Early beats of intrigue yield promise, most notably in Jin-hyuk’s body-swapped threats. In possessing Jae-hwan’s body, he easily slips into his life, threatening the real detective in private. He tasks the detective-swapped-killer to track down his accomplices and bring them in, retribution for having tipped the police off in the first place. Min-Sung’s procedural prowess proves invaluable, and as Devils shifts into its second act, the film ostensibly becomes something like a buddy cop drama with interludes of extreme violence. Only, like the best (and worst) of Korean genre cinema, Devils soon collapses under the weight of its aspirations. Incredulous twists pile up one after another, and while the committed work of the cast– Jang Dong-yoon especially, shifting between cop and serial killer with perverse ease—maintains interest, the unwieldy plot falls apart.
Devils uncomfortably wades into police brutality territory, satisfying the gore quotient while remaining noncommittal toward whether police should be justified in skirting the laws no differently than the criminals they chase down. While never quite so egregious to be called Copaganda, a modern portmanteau applied to media whose police depictions veer uncomfortably positive, the blurred lines between hero and villain are frustratingly vague, with action beats and gory staging both wanting its cake and eating it too.
Yet, Devils is admirably uncompromising in its depiction of urban serial killer networks and the fractured detectives tasked with apprehending them.
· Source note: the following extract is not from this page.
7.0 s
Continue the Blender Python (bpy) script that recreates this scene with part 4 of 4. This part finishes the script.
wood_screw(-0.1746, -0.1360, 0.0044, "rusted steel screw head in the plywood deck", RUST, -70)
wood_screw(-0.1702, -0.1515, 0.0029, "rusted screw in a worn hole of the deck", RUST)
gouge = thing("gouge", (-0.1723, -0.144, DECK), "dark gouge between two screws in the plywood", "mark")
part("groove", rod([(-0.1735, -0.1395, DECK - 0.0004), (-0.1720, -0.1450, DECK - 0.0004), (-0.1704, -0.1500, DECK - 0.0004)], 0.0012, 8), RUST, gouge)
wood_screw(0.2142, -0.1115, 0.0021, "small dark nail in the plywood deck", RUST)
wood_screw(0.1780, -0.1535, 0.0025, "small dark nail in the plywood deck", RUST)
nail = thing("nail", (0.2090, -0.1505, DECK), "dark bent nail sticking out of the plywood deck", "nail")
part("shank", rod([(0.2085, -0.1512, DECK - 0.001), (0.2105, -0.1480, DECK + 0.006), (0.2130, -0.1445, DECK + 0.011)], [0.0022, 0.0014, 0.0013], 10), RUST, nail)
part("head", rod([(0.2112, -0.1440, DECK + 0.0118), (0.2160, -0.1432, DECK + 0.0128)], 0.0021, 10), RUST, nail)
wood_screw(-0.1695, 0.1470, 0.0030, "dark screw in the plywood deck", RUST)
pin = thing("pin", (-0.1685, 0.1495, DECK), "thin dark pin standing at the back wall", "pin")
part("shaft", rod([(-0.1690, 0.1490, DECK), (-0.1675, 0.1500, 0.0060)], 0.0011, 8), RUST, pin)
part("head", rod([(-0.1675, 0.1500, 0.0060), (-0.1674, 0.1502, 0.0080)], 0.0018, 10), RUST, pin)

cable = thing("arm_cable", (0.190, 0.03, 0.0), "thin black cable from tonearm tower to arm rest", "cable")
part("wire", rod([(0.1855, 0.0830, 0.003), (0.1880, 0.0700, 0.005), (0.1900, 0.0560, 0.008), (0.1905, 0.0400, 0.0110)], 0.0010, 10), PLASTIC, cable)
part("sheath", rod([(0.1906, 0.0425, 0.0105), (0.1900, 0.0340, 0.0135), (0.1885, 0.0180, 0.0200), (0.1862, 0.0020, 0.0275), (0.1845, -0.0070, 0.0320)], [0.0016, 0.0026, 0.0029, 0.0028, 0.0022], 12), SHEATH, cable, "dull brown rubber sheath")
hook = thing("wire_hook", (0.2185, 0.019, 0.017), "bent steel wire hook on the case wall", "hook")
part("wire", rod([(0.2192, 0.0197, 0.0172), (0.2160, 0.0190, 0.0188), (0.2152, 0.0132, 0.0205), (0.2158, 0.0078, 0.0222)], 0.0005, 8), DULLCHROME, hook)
Often gag-inducing, Kim Jae-hoon mimics the best, drawing from Na Hong-jin’s frenetic footwork and Lee Chung-Hyun’s visceral spurts of extreme gore. Car batteries have never been this frightening.
Devils gamely joins a pantheon of extreme South Korean action/horror cinema. While regularly familiar, reminding audiences of the tropes and action sequences they’ve seen better executed elsewhere, it’s nonetheless a promising debut. Tonally and thematically, Kim Jae-hoon has accomplished more than mere pantomime here. While frustratingly constrained by the genre’s expectations, there are inimitable wrinkles here that signal Kim Jae-hoon as a filmmaker to watch. His violent debut may not be a classic, though as a midnighter with mainstream appeal, there’s enough blood shed here to render him an exciting new voice in Korean genre cinema.
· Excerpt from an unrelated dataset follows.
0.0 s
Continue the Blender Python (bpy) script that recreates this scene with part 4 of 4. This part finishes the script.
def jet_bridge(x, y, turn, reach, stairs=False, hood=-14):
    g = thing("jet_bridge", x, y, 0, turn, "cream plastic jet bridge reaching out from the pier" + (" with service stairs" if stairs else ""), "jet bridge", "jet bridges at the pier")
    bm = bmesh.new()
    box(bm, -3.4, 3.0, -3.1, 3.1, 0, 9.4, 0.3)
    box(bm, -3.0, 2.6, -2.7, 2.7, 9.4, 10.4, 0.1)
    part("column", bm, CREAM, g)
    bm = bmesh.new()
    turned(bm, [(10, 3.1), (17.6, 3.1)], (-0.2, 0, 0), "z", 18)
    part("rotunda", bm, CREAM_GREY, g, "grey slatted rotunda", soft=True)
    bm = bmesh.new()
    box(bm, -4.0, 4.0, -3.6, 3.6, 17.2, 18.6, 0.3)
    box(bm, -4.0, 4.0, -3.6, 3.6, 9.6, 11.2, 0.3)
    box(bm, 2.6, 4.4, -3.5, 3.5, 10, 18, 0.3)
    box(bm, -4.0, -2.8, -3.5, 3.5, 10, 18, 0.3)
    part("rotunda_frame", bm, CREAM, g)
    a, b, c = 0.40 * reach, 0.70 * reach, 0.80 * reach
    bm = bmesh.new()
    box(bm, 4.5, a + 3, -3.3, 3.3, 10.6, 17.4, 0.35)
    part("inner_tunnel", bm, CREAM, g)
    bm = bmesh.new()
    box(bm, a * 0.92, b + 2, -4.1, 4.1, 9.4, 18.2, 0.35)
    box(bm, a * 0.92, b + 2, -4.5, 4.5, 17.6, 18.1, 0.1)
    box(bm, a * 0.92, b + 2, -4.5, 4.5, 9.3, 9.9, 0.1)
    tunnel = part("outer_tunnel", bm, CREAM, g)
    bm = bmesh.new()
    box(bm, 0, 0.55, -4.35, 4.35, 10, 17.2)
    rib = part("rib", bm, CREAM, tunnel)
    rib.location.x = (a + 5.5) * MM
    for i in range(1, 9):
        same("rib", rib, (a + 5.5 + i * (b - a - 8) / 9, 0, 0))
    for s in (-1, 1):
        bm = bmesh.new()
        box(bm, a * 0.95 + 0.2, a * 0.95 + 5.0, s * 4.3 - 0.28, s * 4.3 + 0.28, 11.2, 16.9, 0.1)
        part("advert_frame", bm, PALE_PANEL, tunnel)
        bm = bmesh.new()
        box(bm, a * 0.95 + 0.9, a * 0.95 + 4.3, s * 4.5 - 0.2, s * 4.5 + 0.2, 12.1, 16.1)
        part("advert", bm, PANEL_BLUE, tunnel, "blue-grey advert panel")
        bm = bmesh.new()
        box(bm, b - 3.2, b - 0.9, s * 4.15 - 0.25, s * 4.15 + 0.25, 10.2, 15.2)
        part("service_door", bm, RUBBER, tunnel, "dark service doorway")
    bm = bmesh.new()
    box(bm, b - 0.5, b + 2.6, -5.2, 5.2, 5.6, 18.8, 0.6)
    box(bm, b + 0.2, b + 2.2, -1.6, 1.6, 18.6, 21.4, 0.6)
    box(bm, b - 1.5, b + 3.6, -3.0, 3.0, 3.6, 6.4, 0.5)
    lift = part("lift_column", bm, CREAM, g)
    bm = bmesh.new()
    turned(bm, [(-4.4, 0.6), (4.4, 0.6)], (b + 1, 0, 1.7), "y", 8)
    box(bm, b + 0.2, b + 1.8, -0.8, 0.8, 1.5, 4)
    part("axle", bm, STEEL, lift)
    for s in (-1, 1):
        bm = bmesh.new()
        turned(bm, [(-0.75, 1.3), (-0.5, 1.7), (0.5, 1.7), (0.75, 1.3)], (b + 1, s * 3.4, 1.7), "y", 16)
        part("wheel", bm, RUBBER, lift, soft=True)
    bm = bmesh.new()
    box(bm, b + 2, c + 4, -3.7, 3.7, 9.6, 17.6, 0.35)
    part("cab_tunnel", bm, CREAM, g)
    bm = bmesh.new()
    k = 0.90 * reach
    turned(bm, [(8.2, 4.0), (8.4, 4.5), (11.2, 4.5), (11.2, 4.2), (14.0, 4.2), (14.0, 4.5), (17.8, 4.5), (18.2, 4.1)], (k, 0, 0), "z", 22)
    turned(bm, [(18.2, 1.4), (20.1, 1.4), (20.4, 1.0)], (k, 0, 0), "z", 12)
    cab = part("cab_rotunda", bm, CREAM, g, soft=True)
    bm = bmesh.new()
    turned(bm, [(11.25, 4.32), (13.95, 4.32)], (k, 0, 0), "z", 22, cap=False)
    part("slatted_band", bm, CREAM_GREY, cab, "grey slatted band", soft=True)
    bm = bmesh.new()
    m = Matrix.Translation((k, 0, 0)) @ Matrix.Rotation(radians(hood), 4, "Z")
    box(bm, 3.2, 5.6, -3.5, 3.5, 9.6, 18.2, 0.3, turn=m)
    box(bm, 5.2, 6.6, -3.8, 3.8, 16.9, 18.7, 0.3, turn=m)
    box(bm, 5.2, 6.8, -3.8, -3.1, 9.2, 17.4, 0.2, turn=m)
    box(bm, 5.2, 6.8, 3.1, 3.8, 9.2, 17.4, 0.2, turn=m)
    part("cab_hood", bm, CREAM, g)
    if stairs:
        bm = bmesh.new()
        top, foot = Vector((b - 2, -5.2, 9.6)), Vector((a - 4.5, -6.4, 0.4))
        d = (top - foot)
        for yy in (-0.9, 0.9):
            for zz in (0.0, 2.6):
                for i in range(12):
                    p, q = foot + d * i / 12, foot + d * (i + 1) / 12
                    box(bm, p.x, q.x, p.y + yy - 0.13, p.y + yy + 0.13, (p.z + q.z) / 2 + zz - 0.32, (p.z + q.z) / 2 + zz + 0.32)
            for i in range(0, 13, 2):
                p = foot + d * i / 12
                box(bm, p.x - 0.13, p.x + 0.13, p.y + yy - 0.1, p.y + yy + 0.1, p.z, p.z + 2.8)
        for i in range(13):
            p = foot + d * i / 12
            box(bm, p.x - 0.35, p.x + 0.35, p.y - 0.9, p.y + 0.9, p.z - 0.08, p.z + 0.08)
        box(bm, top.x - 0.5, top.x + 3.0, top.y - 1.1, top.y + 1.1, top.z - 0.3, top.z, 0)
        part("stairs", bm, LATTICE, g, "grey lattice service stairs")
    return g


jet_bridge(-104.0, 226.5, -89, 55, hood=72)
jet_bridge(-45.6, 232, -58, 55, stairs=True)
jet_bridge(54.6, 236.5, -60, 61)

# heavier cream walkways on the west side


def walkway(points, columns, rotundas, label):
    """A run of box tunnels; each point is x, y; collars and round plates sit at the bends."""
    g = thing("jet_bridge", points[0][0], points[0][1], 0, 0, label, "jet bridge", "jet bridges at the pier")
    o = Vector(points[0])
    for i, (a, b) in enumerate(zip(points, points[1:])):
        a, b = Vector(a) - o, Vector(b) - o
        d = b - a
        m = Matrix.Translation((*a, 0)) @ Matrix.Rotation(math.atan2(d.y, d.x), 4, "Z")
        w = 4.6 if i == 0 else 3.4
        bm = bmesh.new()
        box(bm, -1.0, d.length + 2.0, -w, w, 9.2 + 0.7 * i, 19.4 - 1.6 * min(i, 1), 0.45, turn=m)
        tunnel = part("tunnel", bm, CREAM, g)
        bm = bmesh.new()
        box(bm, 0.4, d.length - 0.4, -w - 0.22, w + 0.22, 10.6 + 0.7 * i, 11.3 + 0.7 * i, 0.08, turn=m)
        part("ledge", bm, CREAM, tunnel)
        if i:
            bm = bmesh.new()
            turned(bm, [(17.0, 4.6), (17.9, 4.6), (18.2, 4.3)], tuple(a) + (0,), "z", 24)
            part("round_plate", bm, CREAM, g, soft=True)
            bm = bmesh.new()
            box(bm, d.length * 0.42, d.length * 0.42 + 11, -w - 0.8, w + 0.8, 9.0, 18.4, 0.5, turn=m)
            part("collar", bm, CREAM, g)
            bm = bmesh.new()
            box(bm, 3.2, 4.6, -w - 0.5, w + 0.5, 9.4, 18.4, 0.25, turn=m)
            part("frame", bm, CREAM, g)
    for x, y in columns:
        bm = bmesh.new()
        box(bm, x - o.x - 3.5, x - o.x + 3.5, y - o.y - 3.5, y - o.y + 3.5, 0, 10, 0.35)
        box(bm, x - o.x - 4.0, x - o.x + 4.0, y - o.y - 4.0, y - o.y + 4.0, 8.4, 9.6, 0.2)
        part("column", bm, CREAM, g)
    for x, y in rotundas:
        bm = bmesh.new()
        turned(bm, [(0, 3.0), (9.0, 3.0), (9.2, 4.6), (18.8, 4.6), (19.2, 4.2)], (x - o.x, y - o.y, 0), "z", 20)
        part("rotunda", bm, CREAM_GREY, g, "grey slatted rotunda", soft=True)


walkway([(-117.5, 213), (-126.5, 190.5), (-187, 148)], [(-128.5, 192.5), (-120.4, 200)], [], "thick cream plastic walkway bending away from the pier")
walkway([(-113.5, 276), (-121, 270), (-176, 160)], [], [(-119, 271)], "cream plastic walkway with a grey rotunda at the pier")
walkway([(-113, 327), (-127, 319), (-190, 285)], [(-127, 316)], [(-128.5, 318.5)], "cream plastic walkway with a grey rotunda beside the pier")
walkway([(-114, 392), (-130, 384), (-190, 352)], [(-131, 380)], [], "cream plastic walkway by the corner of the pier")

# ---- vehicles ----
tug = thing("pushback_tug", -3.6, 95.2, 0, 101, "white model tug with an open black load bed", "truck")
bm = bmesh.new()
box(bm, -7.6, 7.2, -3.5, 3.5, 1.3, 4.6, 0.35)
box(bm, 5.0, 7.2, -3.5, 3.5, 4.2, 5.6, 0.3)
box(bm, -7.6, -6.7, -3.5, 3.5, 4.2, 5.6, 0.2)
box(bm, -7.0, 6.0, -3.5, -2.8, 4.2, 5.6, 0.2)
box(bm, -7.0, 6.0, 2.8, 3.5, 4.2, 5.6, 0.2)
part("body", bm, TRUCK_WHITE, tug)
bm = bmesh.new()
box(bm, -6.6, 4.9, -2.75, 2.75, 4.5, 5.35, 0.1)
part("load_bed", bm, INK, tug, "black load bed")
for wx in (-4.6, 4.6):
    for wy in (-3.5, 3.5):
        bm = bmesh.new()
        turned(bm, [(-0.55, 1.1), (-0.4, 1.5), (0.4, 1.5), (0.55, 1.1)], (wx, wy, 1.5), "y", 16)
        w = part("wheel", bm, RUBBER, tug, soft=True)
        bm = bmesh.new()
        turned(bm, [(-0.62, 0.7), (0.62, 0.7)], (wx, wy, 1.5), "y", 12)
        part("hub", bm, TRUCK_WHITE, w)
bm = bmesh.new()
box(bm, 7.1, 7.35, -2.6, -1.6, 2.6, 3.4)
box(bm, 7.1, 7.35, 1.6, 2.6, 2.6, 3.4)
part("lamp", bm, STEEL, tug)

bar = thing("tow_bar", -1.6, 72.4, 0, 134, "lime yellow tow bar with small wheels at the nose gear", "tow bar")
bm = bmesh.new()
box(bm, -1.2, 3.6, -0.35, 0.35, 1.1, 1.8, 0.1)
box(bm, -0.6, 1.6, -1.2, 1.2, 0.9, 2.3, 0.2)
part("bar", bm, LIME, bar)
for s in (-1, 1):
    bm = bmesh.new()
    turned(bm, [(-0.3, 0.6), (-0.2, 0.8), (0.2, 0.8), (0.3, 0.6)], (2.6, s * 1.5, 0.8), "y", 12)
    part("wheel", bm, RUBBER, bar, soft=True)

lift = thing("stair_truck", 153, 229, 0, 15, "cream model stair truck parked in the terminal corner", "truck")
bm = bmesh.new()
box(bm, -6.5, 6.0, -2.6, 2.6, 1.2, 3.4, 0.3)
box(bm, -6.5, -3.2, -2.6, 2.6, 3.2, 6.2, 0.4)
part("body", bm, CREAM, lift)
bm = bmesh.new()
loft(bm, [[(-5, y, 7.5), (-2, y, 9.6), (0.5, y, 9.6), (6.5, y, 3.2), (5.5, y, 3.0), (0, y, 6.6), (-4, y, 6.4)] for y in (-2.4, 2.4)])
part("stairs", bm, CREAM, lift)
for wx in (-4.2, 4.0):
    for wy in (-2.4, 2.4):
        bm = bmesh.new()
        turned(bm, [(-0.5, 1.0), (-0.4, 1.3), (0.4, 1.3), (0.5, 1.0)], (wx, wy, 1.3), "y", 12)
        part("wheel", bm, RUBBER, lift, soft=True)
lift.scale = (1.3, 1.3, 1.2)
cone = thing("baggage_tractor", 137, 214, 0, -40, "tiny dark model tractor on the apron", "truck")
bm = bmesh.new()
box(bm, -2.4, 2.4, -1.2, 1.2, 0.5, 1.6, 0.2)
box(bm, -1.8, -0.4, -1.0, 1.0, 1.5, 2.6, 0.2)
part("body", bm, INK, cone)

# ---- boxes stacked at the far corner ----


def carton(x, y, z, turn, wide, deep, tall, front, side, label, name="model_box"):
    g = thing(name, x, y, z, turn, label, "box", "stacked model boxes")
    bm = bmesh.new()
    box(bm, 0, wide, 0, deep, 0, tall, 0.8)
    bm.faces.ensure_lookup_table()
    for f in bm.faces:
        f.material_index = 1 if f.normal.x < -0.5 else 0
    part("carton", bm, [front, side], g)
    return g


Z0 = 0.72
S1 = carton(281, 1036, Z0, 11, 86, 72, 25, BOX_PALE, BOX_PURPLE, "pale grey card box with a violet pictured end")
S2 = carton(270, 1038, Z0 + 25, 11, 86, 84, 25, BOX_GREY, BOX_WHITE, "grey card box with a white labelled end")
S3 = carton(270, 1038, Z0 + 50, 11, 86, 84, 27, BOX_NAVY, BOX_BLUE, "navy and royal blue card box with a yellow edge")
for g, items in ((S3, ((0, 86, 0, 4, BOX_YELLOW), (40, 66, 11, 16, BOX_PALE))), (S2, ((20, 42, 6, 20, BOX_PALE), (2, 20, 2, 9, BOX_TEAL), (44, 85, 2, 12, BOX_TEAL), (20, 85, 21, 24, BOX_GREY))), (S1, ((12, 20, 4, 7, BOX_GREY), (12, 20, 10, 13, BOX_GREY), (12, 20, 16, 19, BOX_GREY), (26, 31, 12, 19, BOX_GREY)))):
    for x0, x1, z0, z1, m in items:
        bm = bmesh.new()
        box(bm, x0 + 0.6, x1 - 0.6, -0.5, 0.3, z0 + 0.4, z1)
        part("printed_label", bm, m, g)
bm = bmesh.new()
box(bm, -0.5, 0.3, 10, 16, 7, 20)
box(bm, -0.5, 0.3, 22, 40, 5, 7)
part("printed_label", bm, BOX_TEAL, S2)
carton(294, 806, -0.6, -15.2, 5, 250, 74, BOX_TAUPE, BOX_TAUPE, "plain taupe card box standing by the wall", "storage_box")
A strong cast overcomes predictable plotting in Kim Jae-hoon’s feature debut Devils. Fans of the genre won’t find anything new here, but not every dog needs to learn new tricks. Graphic violence and a plot brazenly indifferent to logic elevate Devils’ weaker moments. A deranged body swap thriller with bite, Devils easily reminds audiences of why South Korea is home to some of the best hybrid horror cinema around.
Summary
Devils is propulsive and violent even as it succumbs to convention.